Restando in tema gender il Festival è scivolato anche sulla consegna dei fiori alle sole donne, pratica costruita su stereotipi di genere ormai superati, che è stata interrotta da Francesca Michielin. La cantante, in gara con Fedez, ha passato nelle mani del collega il bouquet appena ricevuto da Amadeus dicendo: “Stasera i fiori vanno a lui”. E così hanno fatto anche Victoria dei Maneskin, passando i fiori a Manuel Agnelli, e Arisa, che li ha offerti a Michele Bravi.

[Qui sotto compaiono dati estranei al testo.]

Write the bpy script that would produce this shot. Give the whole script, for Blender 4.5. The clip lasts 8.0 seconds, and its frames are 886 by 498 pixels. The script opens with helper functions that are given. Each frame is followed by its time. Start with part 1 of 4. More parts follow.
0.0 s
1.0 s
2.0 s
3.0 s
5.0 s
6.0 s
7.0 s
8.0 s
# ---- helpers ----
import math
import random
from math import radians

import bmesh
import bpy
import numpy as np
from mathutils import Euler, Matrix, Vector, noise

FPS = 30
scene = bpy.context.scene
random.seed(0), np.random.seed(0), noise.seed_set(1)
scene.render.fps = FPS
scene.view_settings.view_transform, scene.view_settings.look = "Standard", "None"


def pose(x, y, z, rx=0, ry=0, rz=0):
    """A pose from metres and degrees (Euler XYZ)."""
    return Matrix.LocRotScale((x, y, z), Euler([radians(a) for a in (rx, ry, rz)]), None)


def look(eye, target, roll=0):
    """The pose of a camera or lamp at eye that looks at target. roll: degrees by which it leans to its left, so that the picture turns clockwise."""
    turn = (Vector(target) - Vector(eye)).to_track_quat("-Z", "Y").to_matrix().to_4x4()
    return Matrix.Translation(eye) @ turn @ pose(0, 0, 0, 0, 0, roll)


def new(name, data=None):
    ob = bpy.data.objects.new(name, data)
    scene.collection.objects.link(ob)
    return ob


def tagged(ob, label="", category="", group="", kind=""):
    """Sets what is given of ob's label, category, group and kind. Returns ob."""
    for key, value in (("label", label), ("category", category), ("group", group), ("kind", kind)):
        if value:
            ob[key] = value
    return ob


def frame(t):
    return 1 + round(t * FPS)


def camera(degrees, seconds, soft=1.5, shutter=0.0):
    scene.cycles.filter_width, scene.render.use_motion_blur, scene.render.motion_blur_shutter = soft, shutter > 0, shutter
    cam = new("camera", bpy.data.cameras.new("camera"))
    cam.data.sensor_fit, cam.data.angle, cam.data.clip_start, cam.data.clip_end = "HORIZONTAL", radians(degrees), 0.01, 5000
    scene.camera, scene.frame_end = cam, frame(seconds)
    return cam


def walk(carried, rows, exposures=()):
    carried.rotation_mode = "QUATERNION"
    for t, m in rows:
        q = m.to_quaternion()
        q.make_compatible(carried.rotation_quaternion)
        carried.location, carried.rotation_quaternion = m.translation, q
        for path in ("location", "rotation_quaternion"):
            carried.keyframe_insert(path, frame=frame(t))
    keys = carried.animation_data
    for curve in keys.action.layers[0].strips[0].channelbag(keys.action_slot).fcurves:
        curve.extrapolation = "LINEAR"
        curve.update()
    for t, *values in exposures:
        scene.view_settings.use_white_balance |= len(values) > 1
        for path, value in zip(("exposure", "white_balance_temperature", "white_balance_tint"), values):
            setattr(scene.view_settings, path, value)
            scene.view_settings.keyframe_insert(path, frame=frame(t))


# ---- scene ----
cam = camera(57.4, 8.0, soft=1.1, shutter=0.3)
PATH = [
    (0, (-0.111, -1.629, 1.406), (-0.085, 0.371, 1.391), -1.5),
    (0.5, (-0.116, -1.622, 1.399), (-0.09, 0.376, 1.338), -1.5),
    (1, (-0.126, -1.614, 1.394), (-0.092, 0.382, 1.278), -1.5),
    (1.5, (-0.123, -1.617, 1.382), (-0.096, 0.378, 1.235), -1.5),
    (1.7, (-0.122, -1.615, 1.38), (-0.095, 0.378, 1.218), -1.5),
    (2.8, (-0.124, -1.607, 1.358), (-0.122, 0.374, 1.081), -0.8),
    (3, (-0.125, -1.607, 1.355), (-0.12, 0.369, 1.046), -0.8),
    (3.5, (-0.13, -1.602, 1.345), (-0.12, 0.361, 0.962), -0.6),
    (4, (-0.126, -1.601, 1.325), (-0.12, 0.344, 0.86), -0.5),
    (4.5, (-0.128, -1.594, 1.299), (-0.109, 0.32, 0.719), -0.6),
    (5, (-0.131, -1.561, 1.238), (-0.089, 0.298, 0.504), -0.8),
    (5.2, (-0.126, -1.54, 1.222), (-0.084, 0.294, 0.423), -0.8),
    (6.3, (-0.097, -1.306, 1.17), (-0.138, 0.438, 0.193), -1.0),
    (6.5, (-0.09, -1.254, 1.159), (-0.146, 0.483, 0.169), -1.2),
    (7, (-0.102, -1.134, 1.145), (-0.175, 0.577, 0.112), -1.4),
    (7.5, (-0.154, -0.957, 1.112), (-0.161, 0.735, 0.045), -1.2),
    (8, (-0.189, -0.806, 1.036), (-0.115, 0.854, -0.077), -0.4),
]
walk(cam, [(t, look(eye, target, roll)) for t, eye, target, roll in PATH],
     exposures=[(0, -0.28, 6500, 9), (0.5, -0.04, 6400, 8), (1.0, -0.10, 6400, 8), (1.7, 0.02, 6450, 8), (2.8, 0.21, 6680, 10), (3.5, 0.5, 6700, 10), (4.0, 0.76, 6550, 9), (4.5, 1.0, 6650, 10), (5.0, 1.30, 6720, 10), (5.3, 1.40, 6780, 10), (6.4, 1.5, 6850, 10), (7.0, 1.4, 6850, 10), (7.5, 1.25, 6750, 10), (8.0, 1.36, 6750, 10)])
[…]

Ma fiori a parte – sperando che la lezione sia stata recepita – resta il tema del macho Zlatan. Al di là dei comportamenti da “mascolinità tossica”, delle battute definite omofobe, del bullismo nei confronti di Amadeus, quello che colpisce del calciatore nei panni di presentatore è la quasi totale assenza di ironia. Elemento che contribuisce ad amplificare quasi tutto quello che è stato scritto fino a qui. Chissà quali erano le intenzioni di chi ha voluto Ibrahimovic a Sanremo, dicevamo? Se volevano un calciatore famoso per alzare lo share non avrebbero dovuto dimenticare che per piacere al pubblico, farlo divertire e magari perché no riuscire anche a essere inclusivi, non basta saper segnare un gol. Un dubbio resta: non sarebbe stato meglio chiamare Francesco Totti?